PMI edged up to 53.2 in June from 53.1 in May. After seasonal adjustment, the index rose from 52.7 to 53.7, the highest since last April (see chart next page). These results echoed stronger anecdotal data for electricity production and cargo traffic. Continued aggressive credit growth and stock and property value appreciation likely also helped firm up sentiment among producers.
The components still show a picture of caution, as the inventories index remains in contraction for the 14th straight month, while employment hung onto the breakeven 50, as firms are no longer have significant downsize pressure, but are not in a position to expand. Meanwhile, production accelerated while new orders moderated, though both still well in expansion territory.
New export orders rose from 50.1 to 51.4, while imports gained from 49.4 to 49.9. This provides some hope for trade in June and jives with the continued thawing in trade in Hong Kong and Singapore. Input prices are decidedly moving up, however, rising to 57.8, highest since last August. This partly reflects the June 1st hike in domestic fuel prices, and with the second, and bigger hike, July input prices are likely to rise again. These should help put a bottom on PPI readings this month or next.

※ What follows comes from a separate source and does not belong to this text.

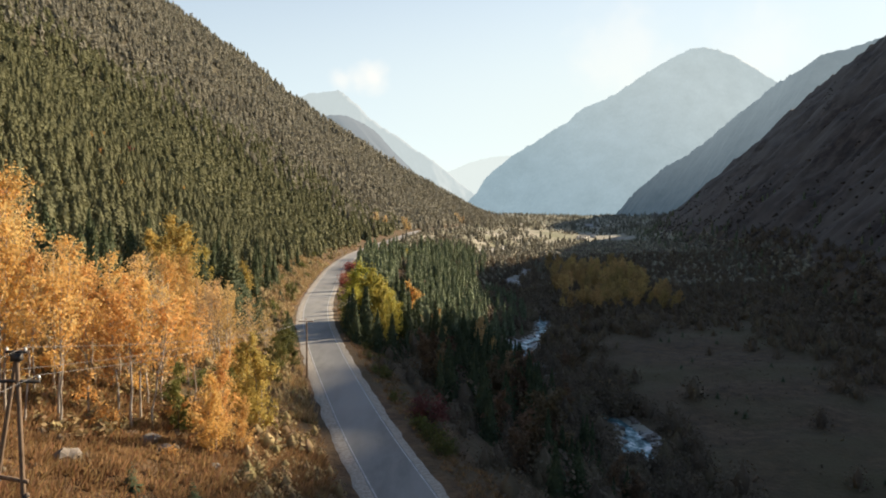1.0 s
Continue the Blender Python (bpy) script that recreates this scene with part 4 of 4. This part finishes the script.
n = 5200
ty = 92 + 260 * rng.uniform(0, 1, n) ** 1.4
tx = ROAD_X(ty) - 6.0 - np.interp(ty, [92, 130, 350], [9, 24, 22]) * rng.uniform(0, 1, n)
th = rng.uniform(0.6, 1.5, n)
M_TALL = mat("tall_dry_grass", [(0.29, 0.20, 0.095), (0.52, 0.38, 0.195)], 0.4, 4, 0.9, per=0.35, island=True, translucent=0.3)
tagged(link("tall_grass", scatter([tuft(rng, 16) for _ in range(4)], tx, ty, ground_z(tx, ty) - 0.05, th, th * 1.1, rng.uniform(0, 6.28, n), "tall_grass", M_TALL)),
       "tall tan dry grass on the bank above the road", "grass", kind="stuff")

# brown cone-shaped scrub on the bank, and undergrowth in the grove
n = 420
ky = 96 + 220 * rng.uniform(0, 1, n) ** 1.2
kx = ROAD_X(ky) - 6.8 - np.interp(ky, [96, 130, 320], [8, 22, 20]) * rng.uniform(0, 1, n)
kh = rng.uniform(0.7, 2.3, n)
tagged(link("cone_scrub", scatter([conifer_shaggy(rng, 7, 7) for _ in range(4)], kx, ky, ground_z(kx, ky) - 0.1, kh, kh * rng.uniform(1.2, 1.8, n), rng.uniform(0, 6.28, n), "cone_scrub", M_BANK)),
       "small cone-shaped olive-brown shrubs on the dry bank", "scrub", kind="stuff")
n = 420
ky = rng.uniform(63, 96, n)
kx = ROAD_X(ky) - rng.uniform(0, 1, n) * 34 - np.interp(ky, [63, 74, 96], [29, 22, 22])
kh = rng.uniform(0.7, 2.0, n)
tagged(link("grove_undergrowth", scatter(thin_templates, kx, ky, ground_z(kx, ky) - 0.1, kh, kh * rng.uniform(1.0, 1.6, n), rng.uniform(0, 6.28, n), "grove_undergrowth", M_BANK)),
       "russet undergrowth beneath the birches", "scrub", kind="stuff")
# stones along the stream
n = 520
qy = 140 + 520 * rng.uniform(0, 1, n)
qx = RIVER_X(qy) + rng.choice((-1, 1), n) * (RIVER_W(qy) * rng.uniform(0.35, 1.0, n) + rng.uniform(0, 2.6, n))
qh = rng.uniform(0.4, 1.3, n)
stones = []
for _ in range(5):
    v, f = conifer_round(rng, 6)
    v[:, 2] *= 0.55
    v[:, :2] *= 1.9
    stones.append((v, f))
M_PALE_STONE = mat("pale_stone", [(0.20, 0.19, 0.175), (0.42, 0.40, 0.37)], 1.2, 8, 0.9, 0.5, 3, per=0.3, island=True)
tagged(link("stream_stones", scatter(stones, qx, qy, ground_z(qx, qy) - 0.15, qh, qh * 1.1, rng.uniform(0, 6.28, n), "stream_stones", M_PALE_STONE)),
       "pale grey stones along the stream bed", "stones", kind="stuff")


# ---- power line ----
def part(name, pieces, material, parent, label="", smooth_shade=False):
    v, f = join(pieces)
    return link(name, mesh_from(name, v, f, material, smooth_shade), parent, label)


def insulator(x, y, z, parent):
    """A small glass bell on a pin."""
    part("insulator", [tube([(x, y, z - 0.14), (x, y, z + 0.02)], [0.018, 0.018], 5), tube([(x, y, z), (x, y, z + 0.05), (x, y, z + 0.12), (x, y, z + 0.15)], [0.075, 0.085, 0.05, 0.01], 8)],
         M_WHITE, parent, "pale bell insulator", True)


foot_a, foot_b = (-26.6, 46.9), (-23.7, 45.4)
za, zb = float(ground_z(*foot_a)), float(ground_z(*foot_b))
top = Vector((-24.3, 46.0, 19.2))
pylon = tagged(new("power_pylon"), "weathered wooden A-frame power pylon standing in dry grass", "pylon")
for (x, y), z in ((foot_a, za), (foot_b, zb)):
    base = Vector((x, y, z))
    side = Vector((0.22 if x > -25 else -0.22, 0, 0))
    low = base.lerp(top, 0.06) + side * 0.5
    leg = part("leg", [tube([base.lerp(top, 0.08), base.lerp(top, 0.5), top], [0.15, 0.135, 0.115], 8)], M_WOODPOLE, pylon, smooth_shade=True)
    up = (top - base).normalized()
    turn = up.to_track_quat("Z", "X").to_matrix()
    part("stub", [box_at(base.lerp(top, 0.13) + side * 0.9 - up * 0.3, (0.2, 0.2, 3.4), turn)], M_WOODPOLE, pylon, "squared wooden ground stub")
    for q in (0.14, 0.25):
        c = base.lerp(top, q) + side * 0.45
        part("tie_wire", [box_at(c, (0.5, 0.34, 0.06), turn)], M_DARKMETAL, pylon, "dark wire binding")
a3, b3 = Vector((*foot_a, za)).lerp(top, 0.27), Vector((*foot_b, zb)).lerp(top, 0.33)
part("brace", [box_at((a3 + b3) / 2, ((b3 - a3).length + 0.9, 0.16, 0.2), (b3 - a3).normalized().to_track_quat("X", "Z").to_matrix())], M_WOODPOLE, pylon, "horizontal wooden brace")
part("head", [box_at(top + Vector((0, 0, -0.1)), (0.52, 0.36, 0.42)), box_at(top + Vector((0, 0, 0.2)), (1.15, 0.16, 0.12))], M_DARKMETAL, pylon, "dark steel head with brackets")
arm_z = top.z - 1.45
pylon_arm = part("crossarm", [box_at((top.x - 0.9, top.y, arm_z), (4.3, 0.14, 0.16))], M_DARKMETAL, pylon, "steel crossarm")
for x, z in ((top.x - 3.0, arm_z + 0.2), (top.x + 1.2, arm_z + 0.2), (top.x - 0.55, top.z + 0.3), (top.x + 0.5, top.z + 0.3)):
    insulator(x, top.y, z, pylon_arm)


def pole(x, y, height, arm, turn, label):
    z = float(ground_z(x, y)) - 0.3
    ob = tagged(new("power_pole"), label, "pole", "power poles")
    ob.location, ob.rotation_euler = (x, y, z), (0, 0, turn)
    part("shaft", [tube([(0, 0, 0), (0, 0, height * 0.5), (0, 0, height + 0.3)], [0.16, 0.14, 0.11], 8)], M_WOODPOLE, ob, smooth_shade=True)
    part("stub", [box_at((0.02, 0.26, 1.3), (0.22, 0.22, 2.6))], M_CONCRETE, ob, "concrete ground stub")
    bar = part("crossarm", [box_at((0, -0.16, height - 0.1), (arm, 0.12, 0.14))], M_WOODPOLE, ob, "wooden crossarm")
    for q in (-0.45, 0.0, 0.45):
        insulator(arm * q, -0.16, height + 0.15, bar)
    return ob, z + height + 0.25


pole_a, top_a = pole(-22.6, 117.5, 9.6, 2.4, 0.05, "grey wooden power pole with a crossarm beside the road")
pole_b, top_b = pole(-20.5, 199, 11.0, 2.4, 0.0, "grey wooden power pole standing among trees below the road")


pole_c, top_c = pole(-29, -4, 5.6, 2.4, 0.1, "short grey power pole on the grassy slope")


def cable(a, b, sag):
    a, b = Vector(a), Vector(b)
    pts = [a.lerp(b, t) - Vector((0, 0, sag * 4 * t * (1 - t))) for t in np.linspace(0, 1, 15)]
    ob = tagged(new("power_cable"), "thin grey power cable strung between poles", "cable", "power cables")
    part("strand", [tube(pts, [0.016] * 15, 4)], M_WIRE, ob)


for i, q in enumerate((-1.08, 0.0, 1.08)):
    px = (top.x - 3.0, top.x + 1.2, top.x + 0.5)[i]
    cable((px, top.y, (arm_z + 0.36, arm_z + 0.36, top.z + 0.46)[i]), (-22.6 + q, 117.4, top_a), 1.0)
    cable((-22.6 + q, 117.4, top_a), (-20.5 + q, 198.9, top_b), 1.1)
    cable((px - 0.05, top.y, (arm_z + 0.36, arm_z + 0.36, top.z + 0.46)[i]), (-29 + q, -4.1, top_c), 1.9)


# ---- rocks ----
def rock_shape(rng, n=3):
    bm = bmesh.new()
    bmesh.ops.create_icosphere(bm, subdivisions=2, radius=1.0)
    s = rng.uniform(0, 50)
    for v in bm.verts:
        k = 1 + 0.55 * noise.noise(v.co * 1.2 + Vector((s, 0, 0))) + 0.22 * noise.noise(v.co * 2.9 + Vector((0, s, 0)))
        v.co = Vector((v.co.x * 1.25, v.co.y * 0.9, v.co.z * 0.55)) * k
    me = bpy.data.meshes.new("boulder")
    bm.to_mesh(me)
    bm.free()
    me.materials.append(M_ROCK)
    return me


rocks = [rock_shape(rng) for _ in range(4)]


wet_rocks = []
for me in rocks:
    wet = me.copy()
    wet.materials.clear()
    wet.materials.append(M_WETROCK)
    wet_rocks.append(wet)


def boulder(x, y, size, label, group, shapes=rocks):
    ob = tagged(new("boulder", shapes[int(rng.integers(4))]), label, "rock", group)
    ob.location, ob.scale, ob.rotation_euler = (x, y, float(ground_z(x, y)) + 0.12 * size), (size, size, size), (rng.uniform(-0.2, 0.2), rng.uniform(-0.2, 0.2), rng.uniform(0, 6.28))


for x, y, size in ((-28.8, 58.5, 1.15), (-20.0, 47.2, 0.75), (-22.4, 50.0, 0.55), (-19.2, 46.0, 0.5), (-24.6, 66.6, 0.7), (-26.6, 67.5, 0.8), (-28.5, 68.5, 0.6), (-20.4, 66.4, 0.5)):
    boulder(x, y, size, "pale weathered boulder in dry grass", "boulders on the slope")
for _ in range(60):
    y = rng.uniform(232, 268)
    boulder(float(np.interp(y, [232, 246, 268], [40.5, 36.8, 35.5])) + rng.normal(0, 1.3), y, rng.uniform(0.3, 0.9), "pale grey boulder on the gravel bar", "boulders on the gravel bar")
for _ in range(115):
    y = rng.uniform(175, 430)
    e = float(RIVER_W(y))
    boulder(float(RIVER_X(y)) + rng.choice((-1, 1)) * (e + rng.uniform(-1.6, 2.6)), y, rng.uniform(0.4, 1.2), "grey boulder at the stream's edge", "boulders along the stream")
for _ in range(100):
    y = rng.uniform(180, 400)
    boulder(float(RIVER_X(y)) + rng.uniform(-0.8, 0.8) * float(RIVER_W(y)), y, rng.uniform(0.3, 0.8), "dark wet boulder in white water", "boulders in the stream", wet_rocks)


# ---- houses far up the valley ----
def house(x, y, w, d, h, turn, label):
    ob = tagged(new("house"), label, "house", "houses up the valley")
    ob.location, ob.rotation_euler = (x, y, float(ground_z(x, y)) - 0.4), (0, 0, turn)
    part("wall", [box_at((0, 0, h / 2), (w, d, h))], M_WHITE, ob)
    r, hw, hd = [], w / 2 + 0.4, d / 2 + 0.4
    v = [(-hw, -hd, h), (hw, -hd, h), (hw, hd, h), (-hw, hd, h), (-hw, 0, h + d * 0.4), (hw, 0, h + d * 0.4)]
    f = [(0, 1, 5, 4), (2, 3, 4, 5), (0, 3, 2, 1), (0, 4, 3, 3), (1, 2, 5, 5)]
    me = bpy.data.meshes.new("roof")
    me.from_pydata(v, [], [tuple(dict.fromkeys(q)) for q in f])
    me.materials.append(M_CONCRETE)
    link("roof", me, ob, "pale sheet roof")
    for k in (-0.3, 0.0, 0.3):
        frame_ = part("window", [box_at((w * k, -d / 2 - 0.02, h * 0.55), (1.4, 0.08, 1.4))], M_WOODPOLE, ob, "small wooden window")
        part("pane", [box_at((w * k, -d / 2 - 0.07, h * 0.55), (1.15, 0.04, 1.15))], M_DARKMETAL, frame_, "dark pane")


house(235, 1170, 16, 9, 4, 0.2, "long low white house on the valley floor")
house(262, 1205, 10, 8, 4, -0.1, "small white house on the valley floor")
house(330, 1560, 18, 9, 5, 0.1, "white house among trees up the valley")


# ---- felled timber in the clearing ----
M_LOG = mat("pale_log", [(0.30, 0.24, 0.17), (0.50, 0.42, 0.31)], 2.0, 6, 0.85, 0.3, stretch=(0.3, 3, 3))
for k in range(18):
    y = 236 + k * 8.6 + rng.uniform(-2, 2)
    x = float(ROAD_X(y)) + 30.4 + rng.uniform(-1.2, 1.2)
    ln, r = rng.uniform(4.0, 6.5), rng.uniform(0.16, 0.3)
    v, fc = tube([(-ln / 2, 0, 0), (0, 0, 0.02), (ln / 2, 0, 0)], [r, r * 0.95, r * 0.85], 8)
    ob = tagged(link("log", mesh_from("log", v, fc, M_LOG, True)), "pale felled log lying across the clearing", "log", "felled logs")
    dz = float(ground_z(x + ln / 2, y) - ground_z(x - ln / 2, y))
    ob.location, ob.rotation_euler = (x, y, float(ground_z(x, y)) + r * 0.8), (0, -math.atan2(dz, ln), rng.uniform(-0.12, 0.12))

The leadership has recognized further evidence of strengthening recovery. Governor Zhou of the PBOC said that the economy may reach or exceed the 8% growth target this year, while the banking regulator expressed his concern over excessive lending. These have so far not limited either lending or market sentiment. But stronger growth and clearly rising prices reinforce our view that monetary policy easing has ended and that a shift to neutral policy, first in the form of much slower new loan growth, should be close at hand.